### EXERCISE:
Give the listing again in full, exactly as written.
>> begin
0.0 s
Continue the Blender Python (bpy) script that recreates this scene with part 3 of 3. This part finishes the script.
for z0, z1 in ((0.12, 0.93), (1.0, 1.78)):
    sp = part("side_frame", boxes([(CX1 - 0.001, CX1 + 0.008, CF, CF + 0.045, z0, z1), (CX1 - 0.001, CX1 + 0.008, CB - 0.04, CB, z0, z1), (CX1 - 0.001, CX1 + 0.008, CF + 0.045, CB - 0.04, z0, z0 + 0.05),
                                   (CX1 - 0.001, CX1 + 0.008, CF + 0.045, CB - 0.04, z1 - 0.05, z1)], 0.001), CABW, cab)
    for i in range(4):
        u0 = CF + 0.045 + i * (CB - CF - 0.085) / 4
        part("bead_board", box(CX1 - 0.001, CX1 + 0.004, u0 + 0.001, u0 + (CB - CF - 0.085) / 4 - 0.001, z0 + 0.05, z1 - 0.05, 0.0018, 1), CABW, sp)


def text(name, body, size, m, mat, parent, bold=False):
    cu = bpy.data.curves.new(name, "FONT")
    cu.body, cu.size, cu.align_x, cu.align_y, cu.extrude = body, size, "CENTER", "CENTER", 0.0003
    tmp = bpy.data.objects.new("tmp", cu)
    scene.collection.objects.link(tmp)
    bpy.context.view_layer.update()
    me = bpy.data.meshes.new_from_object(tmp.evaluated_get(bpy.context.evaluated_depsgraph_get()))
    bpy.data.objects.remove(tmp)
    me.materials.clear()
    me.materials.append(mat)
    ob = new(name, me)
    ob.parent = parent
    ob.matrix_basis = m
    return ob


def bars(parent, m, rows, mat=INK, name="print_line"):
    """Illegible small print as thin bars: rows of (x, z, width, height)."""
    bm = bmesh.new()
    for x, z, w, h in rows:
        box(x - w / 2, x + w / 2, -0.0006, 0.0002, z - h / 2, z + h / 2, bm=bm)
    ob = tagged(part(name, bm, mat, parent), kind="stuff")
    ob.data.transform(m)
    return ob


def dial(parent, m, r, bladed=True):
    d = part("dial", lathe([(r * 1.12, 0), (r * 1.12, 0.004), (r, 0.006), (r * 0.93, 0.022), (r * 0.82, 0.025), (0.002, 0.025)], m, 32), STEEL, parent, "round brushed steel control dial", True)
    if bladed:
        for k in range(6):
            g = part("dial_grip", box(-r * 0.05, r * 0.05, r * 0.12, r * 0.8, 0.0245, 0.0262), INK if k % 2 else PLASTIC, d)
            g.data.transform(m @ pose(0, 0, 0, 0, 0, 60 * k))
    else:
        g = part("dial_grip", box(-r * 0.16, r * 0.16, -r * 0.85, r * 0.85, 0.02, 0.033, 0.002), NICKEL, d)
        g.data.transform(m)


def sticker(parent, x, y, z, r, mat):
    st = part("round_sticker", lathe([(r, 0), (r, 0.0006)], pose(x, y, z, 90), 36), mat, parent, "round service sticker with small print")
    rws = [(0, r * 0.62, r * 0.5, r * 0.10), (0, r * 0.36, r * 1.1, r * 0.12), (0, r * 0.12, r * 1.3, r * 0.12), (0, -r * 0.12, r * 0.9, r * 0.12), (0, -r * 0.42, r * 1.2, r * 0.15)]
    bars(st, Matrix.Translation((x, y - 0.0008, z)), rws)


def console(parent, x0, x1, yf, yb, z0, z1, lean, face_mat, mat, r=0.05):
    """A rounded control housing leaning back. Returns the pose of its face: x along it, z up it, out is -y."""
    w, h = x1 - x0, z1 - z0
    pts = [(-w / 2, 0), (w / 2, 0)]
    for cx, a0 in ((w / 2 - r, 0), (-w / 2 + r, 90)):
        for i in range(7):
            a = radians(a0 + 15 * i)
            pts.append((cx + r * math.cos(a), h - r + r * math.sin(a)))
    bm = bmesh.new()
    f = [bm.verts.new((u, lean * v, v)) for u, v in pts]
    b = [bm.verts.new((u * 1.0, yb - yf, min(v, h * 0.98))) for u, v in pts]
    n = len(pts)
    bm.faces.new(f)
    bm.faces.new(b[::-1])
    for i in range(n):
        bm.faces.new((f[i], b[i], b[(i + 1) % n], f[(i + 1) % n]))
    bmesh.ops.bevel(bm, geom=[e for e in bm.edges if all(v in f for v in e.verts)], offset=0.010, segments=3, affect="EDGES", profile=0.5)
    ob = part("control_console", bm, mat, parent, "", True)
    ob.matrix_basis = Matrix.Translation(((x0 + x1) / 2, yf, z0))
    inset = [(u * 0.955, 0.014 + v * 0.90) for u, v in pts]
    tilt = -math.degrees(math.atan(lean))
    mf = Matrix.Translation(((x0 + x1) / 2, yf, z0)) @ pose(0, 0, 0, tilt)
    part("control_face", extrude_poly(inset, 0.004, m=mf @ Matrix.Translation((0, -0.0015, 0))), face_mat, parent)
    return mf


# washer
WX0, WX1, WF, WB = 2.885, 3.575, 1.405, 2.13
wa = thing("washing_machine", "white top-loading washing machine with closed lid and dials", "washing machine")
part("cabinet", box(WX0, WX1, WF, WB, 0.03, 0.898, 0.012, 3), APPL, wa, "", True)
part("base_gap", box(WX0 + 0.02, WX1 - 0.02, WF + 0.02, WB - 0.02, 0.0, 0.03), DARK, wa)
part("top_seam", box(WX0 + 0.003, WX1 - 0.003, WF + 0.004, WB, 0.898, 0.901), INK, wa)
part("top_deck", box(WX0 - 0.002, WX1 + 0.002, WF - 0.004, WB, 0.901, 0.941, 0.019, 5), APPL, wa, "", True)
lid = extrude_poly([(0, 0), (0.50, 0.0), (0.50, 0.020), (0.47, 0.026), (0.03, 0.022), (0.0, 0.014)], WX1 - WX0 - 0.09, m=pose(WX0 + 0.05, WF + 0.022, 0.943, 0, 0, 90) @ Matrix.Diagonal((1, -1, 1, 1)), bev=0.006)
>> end
### EXPECTED ANSWER:
0.0 s
Continue the Blender Python (bpy) script that recreates this scene with part 3 of 3. This part finishes the script.
for z0, z1 in ((0.12, 0.93), (1.0, 1.78)):
    sp = part("side_frame", boxes([(CX1 - 0.001, CX1 + 0.008, CF, CF + 0.045, z0, z1), (CX1 - 0.001, CX1 + 0.008, CB - 0.04, CB, z0, z1), (CX1 - 0.001, CX1 + 0.008, CF + 0.045, CB - 0.04, z0, z0 + 0.05),
                                   (CX1 - 0.001, CX1 + 0.008, CF + 0.045, CB - 0.04, z1 - 0.05, z1)], 0.001), CABW, cab)
    for i in range(4):
        u0 = CF + 0.045 + i * (CB - CF - 0.085) / 4
        part("bead_board", box(CX1 - 0.001, CX1 + 0.004, u0 + 0.001, u0 + (CB - CF - 0.085) / 4 - 0.001, z0 + 0.05, z1 - 0.05, 0.0018, 1), CABW, sp)


def text(name, body, size, m, mat, parent, bold=False):
    cu = bpy.data.curves.new(name, "FONT")
    cu.body, cu.size, cu.align_x, cu.align_y, cu.extrude = body, size, "CENTER", "CENTER", 0.0003
    tmp = bpy.data.objects.new("tmp", cu)
    scene.collection.objects.link(tmp)
    bpy.context.view_layer.update()
    me = bpy.data.meshes.new_from_object(tmp.evaluated_get(bpy.context.evaluated_depsgraph_get()))
    bpy.data.objects.remove(tmp)
    me.materials.clear()
    me.materials.append(mat)
    ob = new(name, me)
    ob.parent = parent
    ob.matrix_basis = m
    return ob


def bars(parent, m, rows, mat=INK, name="print_line"):
    """Illegible small print as thin bars: rows of (x, z, width, height)."""
    bm = bmesh.new()
    for x, z, w, h in rows:
        box(x - w / 2, x + w / 2, -0.0006, 0.0002, z - h / 2, z + h / 2, bm=bm)
    ob = tagged(part(name, bm, mat, parent), kind="stuff")
    ob.data.transform(m)
    return ob


def dial(parent, m, r, bladed=True):
    d = part("dial", lathe([(r * 1.12, 0), (r * 1.12, 0.004), (r, 0.006), (r * 0.93, 0.022), (r * 0.82, 0.025), (0.002, 0.025)], m, 32), STEEL, parent, "round brushed steel control dial", True)
    if bladed:
        for k in range(6):
            g = part("dial_grip", box(-r * 0.05, r * 0.05, r * 0.12, r * 0.8, 0.0245, 0.0262), INK if k % 2 else PLASTIC, d)
            g.data.transform(m @ pose(0, 0, 0, 0, 0, 60 * k))
    else:
        g = part("dial_grip", box(-r * 0.16, r * 0.16, -r * 0.85, r * 0.85, 0.02, 0.033, 0.002), NICKEL, d)
        g.data.transform(m)


def sticker(parent, x, y, z, r, mat):
    st = part("round_sticker", lathe([(r, 0), (r, 0.0006)], pose(x, y, z, 90), 36), mat, parent, "round service sticker with small print")
    rws = [(0, r * 0.62, r * 0.5, r * 0.10), (0, r * 0.36, r * 1.1, r * 0.12), (0, r * 0.12, r * 1.3, r * 0.12), (0, -r * 0.12, r * 0.9, r * 0.12), (0, -r * 0.42, r * 1.2, r * 0.15)]
    bars(st, Matrix.Translation((x, y - 0.0008, z)), rws)


def console(parent, x0, x1, yf, yb, z0, z1, lean, face_mat, mat, r=0.05):
    """A rounded control housing leaning back. Returns the pose of its face: x along it, z up it, out is -y."""
    w, h = x1 - x0, z1 - z0
    pts = [(-w / 2, 0), (w / 2, 0)]
    for cx, a0 in ((w / 2 - r, 0), (-w / 2 + r, 90)):
        for i in range(7):
            a = radians(a0 + 15 * i)
            pts.append((cx + r * math.cos(a), h - r + r * math.sin(a)))
    bm = bmesh.new()
    f = [bm.verts.new((u, lean * v, v)) for u, v in pts]
    b = [bm.verts.new((u * 1.0, yb - yf, min(v, h * 0.98))) for u, v in pts]
    n = len(pts)
    bm.faces.new(f)
    bm.faces.new(b[::-1])
    for i in range(n):
        bm.faces.new((f[i], b[i], b[(i + 1) % n], f[(i + 1) % n]))
    bmesh.ops.bevel(bm, geom=[e for e in bm.edges if all(v in f for v in e.verts)], offset=0.010, segments=3, affect="EDGES", profile=0.5)
    ob = part("control_console", bm, mat, parent, "", True)
    ob.matrix_basis = Matrix.Translation(((x0 + x1) / 2, yf, z0))
    inset = [(u * 0.955, 0.014 + v * 0.90) for u, v in pts]
    tilt = -math.degrees(math.atan(lean))
    mf = Matrix.Translation(((x0 + x1) / 2, yf, z0)) @ pose(0, 0, 0, tilt)
    part("control_face", extrude_poly(inset, 0.004, m=mf @ Matrix.Translation((0, -0.0015, 0))), face_mat, parent)
    return mf


# washer
WX0, WX1, WF, WB = 2.885, 3.575, 1.405, 2.13
wa = thing("washing_machine", "white top-loading washing machine with closed lid and dials", "washing machine")
part("cabinet", box(WX0, WX1, WF, WB, 0.03, 0.898, 0.012, 3), APPL, wa, "", True)
part("base_gap", box(WX0 + 0.02, WX1 - 0.02, WF + 0.02, WB - 0.02, 0.0, 0.03), DARK, wa)
part("top_seam", box(WX0 + 0.003, WX1 - 0.003, WF + 0.004, WB, 0.898, 0.901), INK, wa)
part("top_deck", box(WX0 - 0.002, WX1 + 0.002, WF - 0.004, WB, 0.901, 0.941, 0.019, 5), APPL, wa, "", True)
lid = extrude_poly([(0, 0), (0.50, 0.0), (0.50, 0.020), (0.47, 0.026), (0.03, 0.022), (0.0, 0.014)], WX1 - WX0 - 0.09, m=pose(WX0 + 0.05, WF + 0.022, 0.943, 0, 0, 90) @ Matrix.Diagonal((1, -1, 1, 1)), bev=0.006)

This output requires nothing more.